**Stated problem:**
Leave out the pictures and repeat the data exactly.
:::
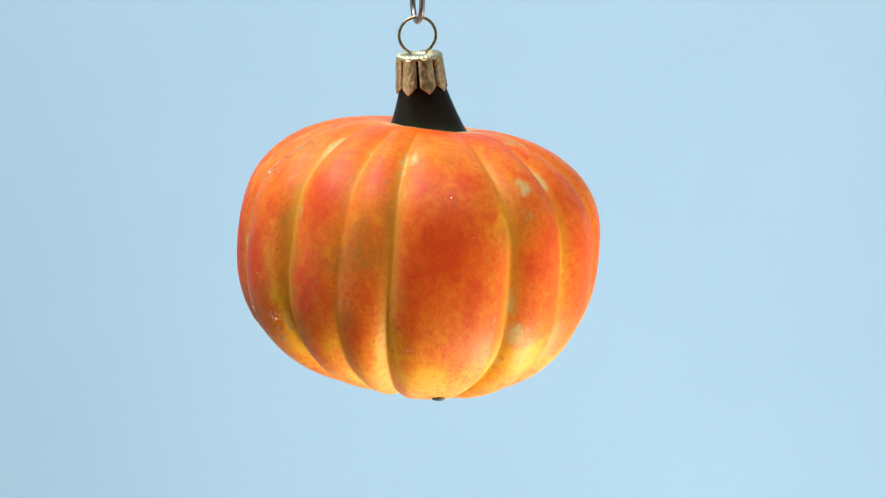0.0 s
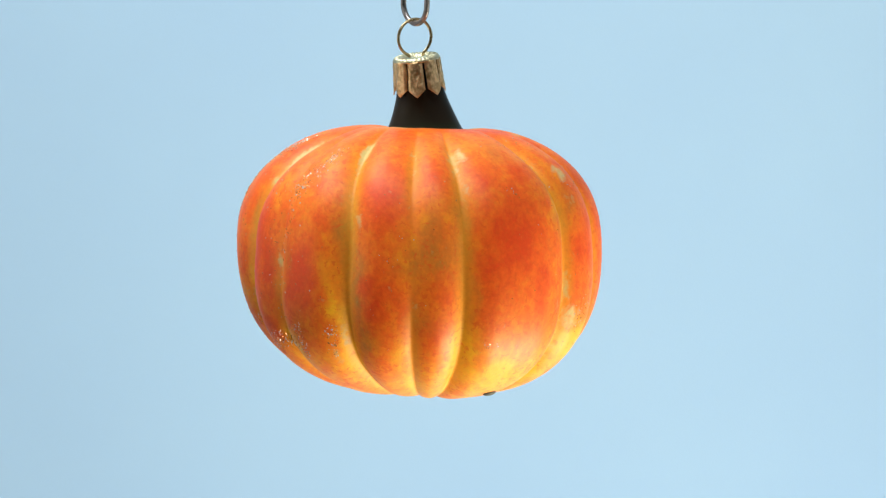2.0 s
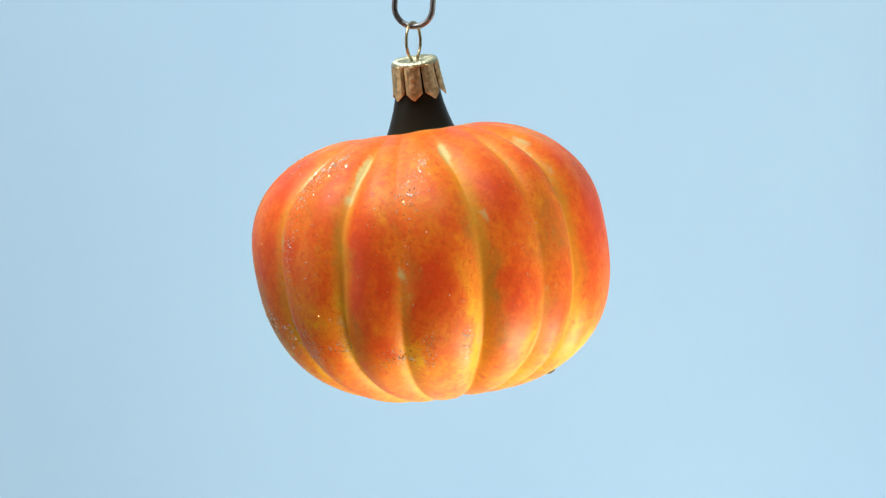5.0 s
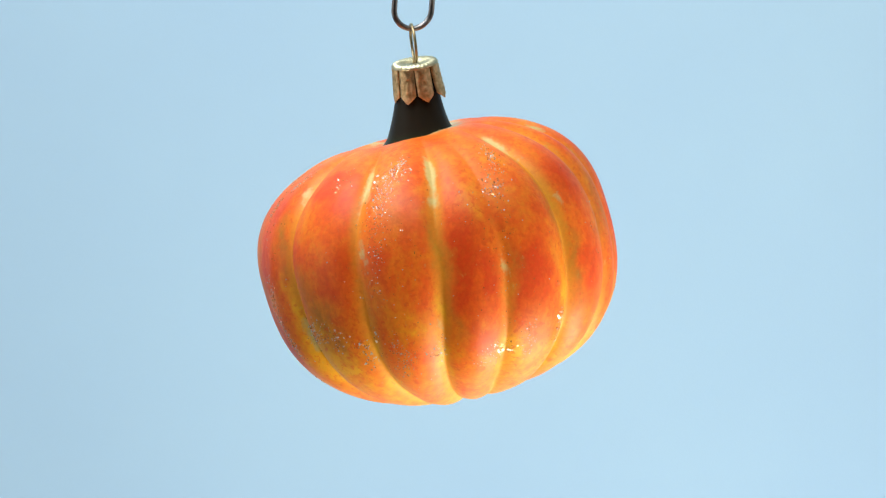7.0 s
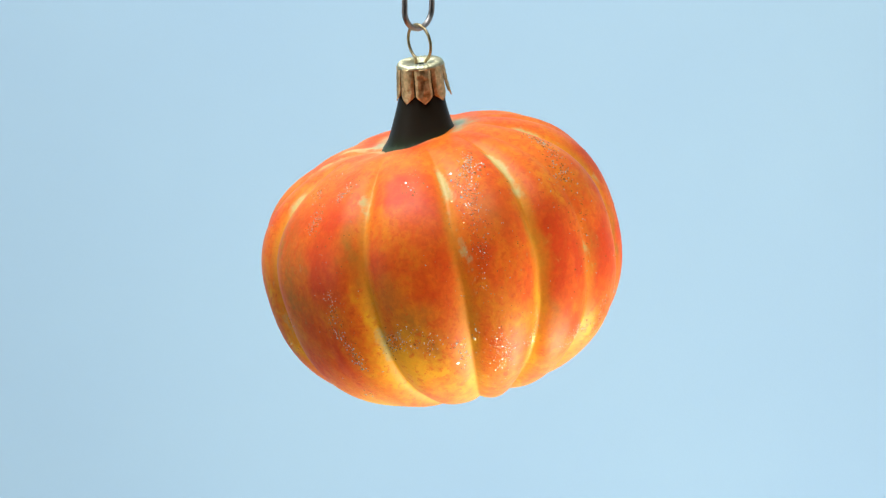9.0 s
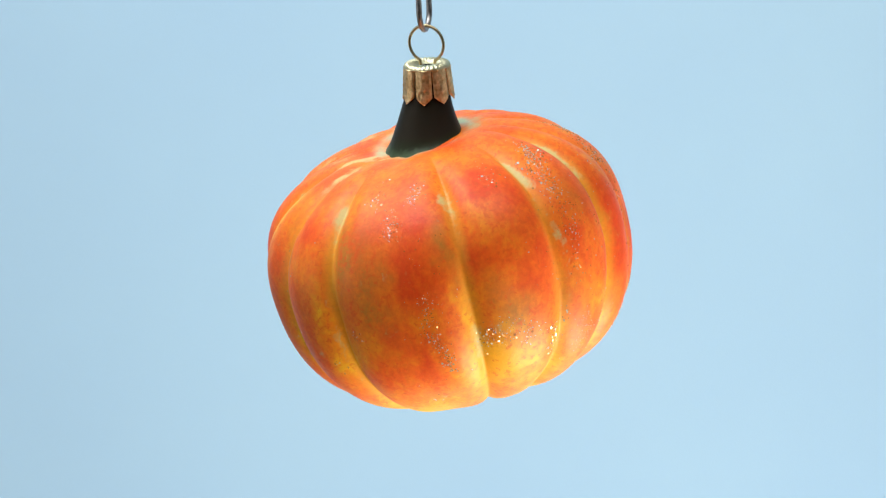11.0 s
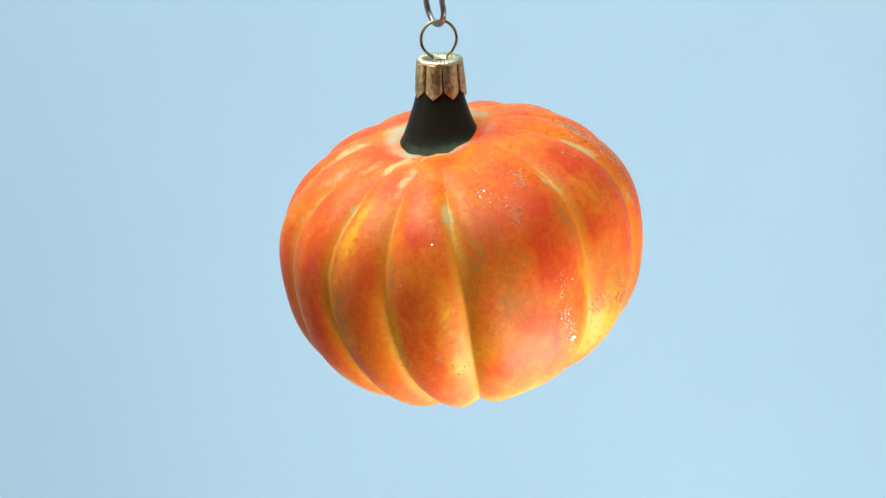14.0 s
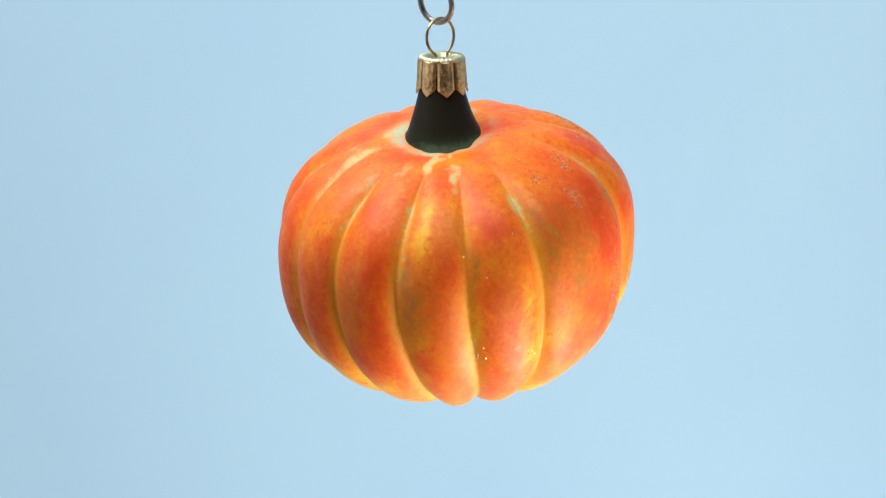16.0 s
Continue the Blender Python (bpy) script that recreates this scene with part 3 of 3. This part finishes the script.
:::
**Reply:**
0.0 s
2.0 s
5.0 s
7.0 s
9.0 s
11.0 s
14.0 s
16.0 s
Continue the Blender Python (bpy) script that recreates this scene with part 3 of 3. This part finishes the script.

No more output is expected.